For the President's base of evangelicals and conservative Catholics, no practical expediency, however compelling, should determine fundamental moral issues of marriage, abortion, or bioethics. Instead, these questions should be resolved with principles of revealed moral absolutes, granted by a righteous and loving Creator.

Indeed, recent survey results from the Pew Research Center indicated that, in rating the importance of Supreme Court issues, the treatment of terrorist detainees is a close second only to abortion on the list of concerns of evangelical and Catholic voters. Where, then, are the robust voices of theological reflection and moral reasoning that we have come to expect in these debates?

I do not know how others would advise the President theologically on these matters, but as a convinced Christian who has tried for 20 years to apply principles of evangelical faith to issues of human rights, here are three principles of a biblical worldview that seem applicable:

• The state has the authority to protect its citizens by detaining criminals and using force to restrain those who seek to destroy innocent life.

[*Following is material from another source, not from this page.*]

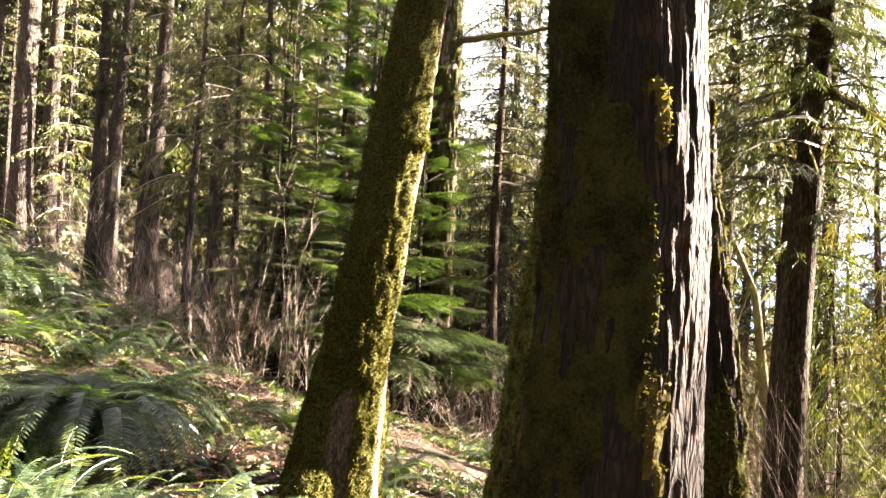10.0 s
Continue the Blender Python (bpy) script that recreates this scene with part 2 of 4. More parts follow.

• All those whom the state detains retain the image of God and are due a standard of care required by God.

• Because the power of the state over detainees is exercised by fallen human beings, that power must be limited by clear boundaries, and individuals exercising such power must be transparently accountable.

Therefore, even if it is expedient to inflict cruelty and degradation on a prisoner during interrogation (and experts seem very much divided on this question), in my view, the moral teachings of Christ, the Torah and the Prophets do not permit it for those who bear the Imago Dei.

On the face of it, religious leaders from the President's base might demur by saying, first, the President has already said that torture is not an option, and, second, these are all technical questions for lawyers, not ethical questions for theological discourse. To this latter point, indeed, lawyers and judges will need to argue about what standards of treatment are required as a matter of domestic and international law. In the meantime, however, the Commander in Chief must tell those acting under his authority what standards apply as a matter of policy today.

Moreover, it will not do to say that the President's policy on the treatment of detainees already rules out torture because serious ambiguities still remain—ambiguities that carry heavy moral implications and that are intended to preserve options that some would rather not publicly defend.